Pay extra toward principal
By making extra principal payments, you directly impact what you originally borrowed. Interest is based on your principal amount, so paying down your principal can result in long-term savings. Additionally, you build equity faster with additional principal payments and reduce your total debt.
Refinance your loan
If mortgage rates fall in the future, you might be able to refinance your home loan to a lower rate. When you refinance, you use a new loan to pay off the old loan. In some cases, you might also get a lower monthly payment when you refinance to a lower rate. Refinancing is more likely to be effective if you keep your current term. For example, if you refinance after having your mortgage for 10 years, it might make sense to refinance to a 20-year mortgage rather than getting a new 30-year mortgage.
FAQ
How often do mortgage rates change?
Mortgage rates change frequently. Freddie Mac updates its survey of average mortgage rates weekly.

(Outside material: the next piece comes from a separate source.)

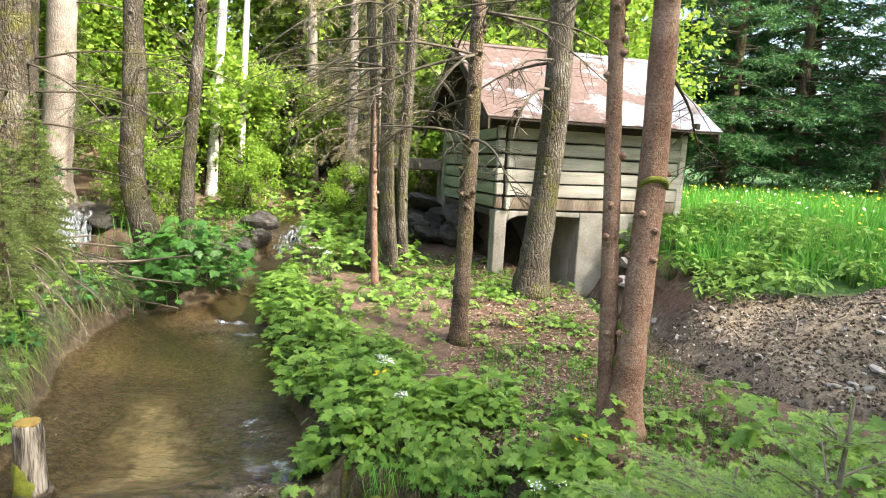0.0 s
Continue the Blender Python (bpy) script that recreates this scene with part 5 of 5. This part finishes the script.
def meadow_flowers():
    n = 520
    g = np.random.default_rng(41)
    x, y = g.uniform(4.2, 13, n), 16.8 - 8.0 * g.random(n) ** 2.2
    p = np.stack([x, y, land(x, y) + g.uniform(0.32, 0.5, n)], -1)
    disc = np.array([[math.cos(b), math.sin(b), 0.1] for b in np.linspace(0, 2 * np.pi, 6, endpoint=False)] + [[0, 0, -0.1]])
    fan = [(6, b, (b + 1) % 6) for b in range(6)]
    for name, label, keep, material in (("yellow_flowers", "yellow buttercups over the meadow grass", slice(0, 400), PETAL_Y), ("white_flowers", "white umbels over the meadow grass", slice(400, n), PETAL_W)):
        k = p[keep]
        v, f = scatter(disc, fan, frames(k, g.normal(size=(len(k), 3)) * [1, 1, 0.3], g.normal(0, 0.4, (len(k), 3)) + [0, -0.5, 1], g.uniform(0.018, 0.034, len(k))))
        tagged(mesh_thing(name, (v, [f]), material), label, "flowers", kind="stuff")


meadow_flowers()


def rock_mesh(seed, material, squash=0.7, fine=1):
    bm = bmesh.new()
    bmesh.ops.create_icosphere(bm, subdivisions=fine, radius=1.0)
    g = random.Random(seed)
    for v in bm.verts:
        v.co *= g.uniform(0.7, 1.15) if fine == 1 else 0.95 + 0.35 * noise.noise(v.co * 1.3 + Vector((seed, 0, 0))) + 0.16 * noise.noise(v.co * 3.5 + Vector((0, seed, 0)))
        v.co.z *= squash
    me = bpy.data.meshes.new("stone")
    bm.to_mesh(me)
    bm.free()
    me.materials.append(material)
    return me


stones = [rock_mesh(k, STONE, 0.5 + 0.08 * k) for k in range(5)]
wet = [rock_mesh(20 + k, WET_STONE, 0.75, 3) for k in range(4)]


def place_stone(me, x, y, s, parent=ground, z=None, name="stone"):
    ob = new(name, me)
    ob.parent = parent
    z = float(land(x, y)) if z is None else z
    ob.matrix_basis = pose(x, y, z + 0.1 * s, g0.uniform(-25, 25), g0.uniform(-25, 25), g0.uniform(0, 360)) @ Matrix.Diagonal((s * g0.uniform(0.8, 1.4), s, s * g0.uniform(0.6, 1), 1))
    return ob


for _ in range(190):
    x, y = g0.uniform(2.6, 6.2), g0.uniform(4.6, 7.2)
    if x - np.interp(y, GU_Y, GU_X) > 0.1:
        place_stone(stones[g0.integers(5)], x, y, 0.015 + 0.05 * g0.random() ** 3)
for _ in range(70):
    y = g0.uniform(4.4, 9.2)
    place_stone((stones + wet)[g0.integers(9)], np.interp(y, GU_Y, GU_X) + g0.normal(0, 0.28), y, g0.uniform(0.02, 0.07))
for x, y, s in ((3.55, 5.30, 0.075), (3.66, 5.28, 0.06), (3.78, 5.40, 0.07), (3.86, 5.32, 0.06), (4.05, 5.50, 0.09), (4.15, 5.38, 0.10), (2.95, 5.42, 0.07), (2.62, 6.05, 0.06), (2.75, 5.9, 0.05), (3.25, 5.15, 0.05), (2.35, 7.7, 0.08), (4.3, 5.2, 0.08)):
    place_stone(stones[g0.integers(5)], x, y, s)
for x, y, s in ((2.12, 8.75, 0.13), (2.45, 8.9, 0.16), (2.7, 8.9, 0.2), (3.0, 8.85, 0.2), (2.85, 9.1, 0.22), (2.25, 9.15, 0.18), (2.55, 9.2, 0.2), (3.2, 9.2, 0.24), (3.5, 9.3, 0.25)):
    place_stone(stones[1], x, y, s)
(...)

Can I lock in a mortgage rate?
Yes, you can usually lock in a mortgage rate as part of the pre-approval process. Depending on the lender, you might be able to secure a home loan rate for 30, 45 or 60 days.
How does my credit score affect the mortgage rate I receive?
The higher your credit score, the more likely you are to qualify for a lower home loan rate.
What is the difference between APR and interest rate?
An interest rate is the percentage of the loan amount you pay each year as a cost of borrowing money. The annual percentage rate (APR) includes upfront costs and fees in the rate and is usually slightly higher than the interest rate.
What other costs go into securing a mortgage rate?
In addition to market and personal factors, you might be able to get a lower mortgage rate by paying discount points. Paying these points or fees upfront can help reduce your mortgage rate.